=== Goal of the exercise ===
What is to be transcribed is the run of lines opening with the one that has "carried.keyframe_insert(path, frame=frame(t))" and closing with the one that has "scene.view_settings.keyframe_insert(path, frame=frame(t))", and only that run, exactly.

=== Data block ===
* Start *

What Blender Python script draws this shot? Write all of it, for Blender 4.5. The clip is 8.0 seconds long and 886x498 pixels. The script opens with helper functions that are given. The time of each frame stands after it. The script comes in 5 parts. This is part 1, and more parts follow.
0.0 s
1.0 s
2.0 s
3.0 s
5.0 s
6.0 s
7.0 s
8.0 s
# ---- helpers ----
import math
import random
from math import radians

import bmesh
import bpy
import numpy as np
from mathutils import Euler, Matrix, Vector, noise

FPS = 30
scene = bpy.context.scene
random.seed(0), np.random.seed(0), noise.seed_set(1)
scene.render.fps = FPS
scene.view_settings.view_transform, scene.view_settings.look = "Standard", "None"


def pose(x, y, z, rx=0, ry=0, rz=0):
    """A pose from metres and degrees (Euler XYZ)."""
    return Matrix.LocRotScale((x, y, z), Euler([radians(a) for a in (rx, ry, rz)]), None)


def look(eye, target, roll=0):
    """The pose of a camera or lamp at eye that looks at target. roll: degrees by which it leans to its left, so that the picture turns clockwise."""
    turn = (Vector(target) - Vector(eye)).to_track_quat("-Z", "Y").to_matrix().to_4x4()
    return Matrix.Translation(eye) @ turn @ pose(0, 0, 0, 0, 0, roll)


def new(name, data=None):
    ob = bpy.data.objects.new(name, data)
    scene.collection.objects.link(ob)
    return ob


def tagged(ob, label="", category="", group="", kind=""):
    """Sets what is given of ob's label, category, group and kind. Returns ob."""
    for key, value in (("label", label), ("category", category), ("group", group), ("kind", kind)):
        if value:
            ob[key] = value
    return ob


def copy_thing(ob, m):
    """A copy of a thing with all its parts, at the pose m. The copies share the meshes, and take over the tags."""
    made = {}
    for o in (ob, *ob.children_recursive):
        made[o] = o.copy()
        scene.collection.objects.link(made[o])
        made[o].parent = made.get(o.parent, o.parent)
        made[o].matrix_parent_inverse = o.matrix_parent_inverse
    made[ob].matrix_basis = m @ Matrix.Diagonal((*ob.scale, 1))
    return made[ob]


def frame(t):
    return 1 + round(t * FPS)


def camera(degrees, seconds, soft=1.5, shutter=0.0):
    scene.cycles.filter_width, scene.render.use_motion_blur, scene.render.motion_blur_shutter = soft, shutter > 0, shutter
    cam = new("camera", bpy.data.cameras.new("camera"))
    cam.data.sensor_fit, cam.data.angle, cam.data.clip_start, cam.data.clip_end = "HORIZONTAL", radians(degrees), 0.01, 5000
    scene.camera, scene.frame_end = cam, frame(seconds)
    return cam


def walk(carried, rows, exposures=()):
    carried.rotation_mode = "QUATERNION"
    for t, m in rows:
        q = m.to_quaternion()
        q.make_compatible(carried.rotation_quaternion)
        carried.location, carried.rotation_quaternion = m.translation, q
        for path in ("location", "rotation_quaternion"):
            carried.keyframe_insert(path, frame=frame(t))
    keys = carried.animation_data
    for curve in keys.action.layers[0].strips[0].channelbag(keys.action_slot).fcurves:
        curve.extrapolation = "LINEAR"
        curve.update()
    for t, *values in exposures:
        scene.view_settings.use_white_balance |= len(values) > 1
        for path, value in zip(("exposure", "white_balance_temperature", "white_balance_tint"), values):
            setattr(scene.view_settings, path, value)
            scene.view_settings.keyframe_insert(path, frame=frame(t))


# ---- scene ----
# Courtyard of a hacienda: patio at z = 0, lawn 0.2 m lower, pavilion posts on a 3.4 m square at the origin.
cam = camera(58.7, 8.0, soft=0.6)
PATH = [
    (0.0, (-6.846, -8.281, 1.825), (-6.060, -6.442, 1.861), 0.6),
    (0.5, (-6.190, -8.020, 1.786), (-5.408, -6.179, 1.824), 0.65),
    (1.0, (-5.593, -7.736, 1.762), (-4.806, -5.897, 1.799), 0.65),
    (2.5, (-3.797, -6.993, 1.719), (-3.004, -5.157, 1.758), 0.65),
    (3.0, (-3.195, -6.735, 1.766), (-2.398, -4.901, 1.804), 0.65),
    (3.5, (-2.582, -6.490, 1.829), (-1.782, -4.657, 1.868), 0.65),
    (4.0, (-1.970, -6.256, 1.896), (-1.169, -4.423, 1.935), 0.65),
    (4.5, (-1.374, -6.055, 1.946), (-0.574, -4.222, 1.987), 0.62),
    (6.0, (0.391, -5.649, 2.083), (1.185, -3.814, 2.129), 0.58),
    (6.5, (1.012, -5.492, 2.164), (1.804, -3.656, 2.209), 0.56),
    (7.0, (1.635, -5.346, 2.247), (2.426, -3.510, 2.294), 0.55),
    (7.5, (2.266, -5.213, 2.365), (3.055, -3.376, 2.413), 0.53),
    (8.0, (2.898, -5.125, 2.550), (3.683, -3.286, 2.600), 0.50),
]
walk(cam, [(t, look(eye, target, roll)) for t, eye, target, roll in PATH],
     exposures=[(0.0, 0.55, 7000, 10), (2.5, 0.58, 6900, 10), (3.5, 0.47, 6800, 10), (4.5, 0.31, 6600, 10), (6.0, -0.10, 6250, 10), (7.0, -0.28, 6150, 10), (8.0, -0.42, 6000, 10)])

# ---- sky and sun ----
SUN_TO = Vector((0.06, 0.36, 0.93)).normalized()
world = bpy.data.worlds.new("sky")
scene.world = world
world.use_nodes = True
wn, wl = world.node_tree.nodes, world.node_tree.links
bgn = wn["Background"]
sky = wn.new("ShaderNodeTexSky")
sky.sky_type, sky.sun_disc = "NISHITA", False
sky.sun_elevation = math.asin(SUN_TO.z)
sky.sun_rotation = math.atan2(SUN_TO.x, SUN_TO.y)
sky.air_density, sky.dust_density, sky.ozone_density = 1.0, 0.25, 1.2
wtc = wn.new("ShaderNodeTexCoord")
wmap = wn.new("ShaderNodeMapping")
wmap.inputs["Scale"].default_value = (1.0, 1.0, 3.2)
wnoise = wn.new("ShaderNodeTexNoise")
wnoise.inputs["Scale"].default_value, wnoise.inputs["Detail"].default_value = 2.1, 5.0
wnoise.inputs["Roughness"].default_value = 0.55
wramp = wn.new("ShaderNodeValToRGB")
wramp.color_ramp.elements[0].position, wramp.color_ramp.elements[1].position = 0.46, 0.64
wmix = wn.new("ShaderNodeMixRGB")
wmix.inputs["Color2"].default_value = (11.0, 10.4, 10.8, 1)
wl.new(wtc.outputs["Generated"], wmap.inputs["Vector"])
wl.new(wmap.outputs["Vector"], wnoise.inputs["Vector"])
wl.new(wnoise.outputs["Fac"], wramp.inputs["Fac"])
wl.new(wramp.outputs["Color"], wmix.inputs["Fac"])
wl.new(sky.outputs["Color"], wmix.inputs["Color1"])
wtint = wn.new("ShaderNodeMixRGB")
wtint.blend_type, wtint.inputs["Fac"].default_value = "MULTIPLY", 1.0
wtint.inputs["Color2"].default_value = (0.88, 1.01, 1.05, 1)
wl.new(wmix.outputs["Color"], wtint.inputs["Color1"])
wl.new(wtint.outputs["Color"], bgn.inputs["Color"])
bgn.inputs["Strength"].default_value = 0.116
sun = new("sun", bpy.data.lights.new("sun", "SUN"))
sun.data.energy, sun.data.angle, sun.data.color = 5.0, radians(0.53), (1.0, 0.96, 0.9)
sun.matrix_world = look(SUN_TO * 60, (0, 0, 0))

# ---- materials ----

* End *

=== Solution to this exercise ===
            carried.keyframe_insert(path, frame=frame(t))
    keys = carried.animation_data
    for curve in keys.action.layers[0].strips[0].channelbag(keys.action_slot).fcurves:
        curve.extrapolation = "LINEAR"
        curve.update()
    for t, *values in exposures:
        scene.view_settings.use_white_balance |= len(values) > 1
        for path, value in zip(("exposure", "white_balance_temperature", "white_balance_tint"), values):
            setattr(scene.view_settings, path, value)
            scene.view_settings.keyframe_insert(path, frame=frame(t))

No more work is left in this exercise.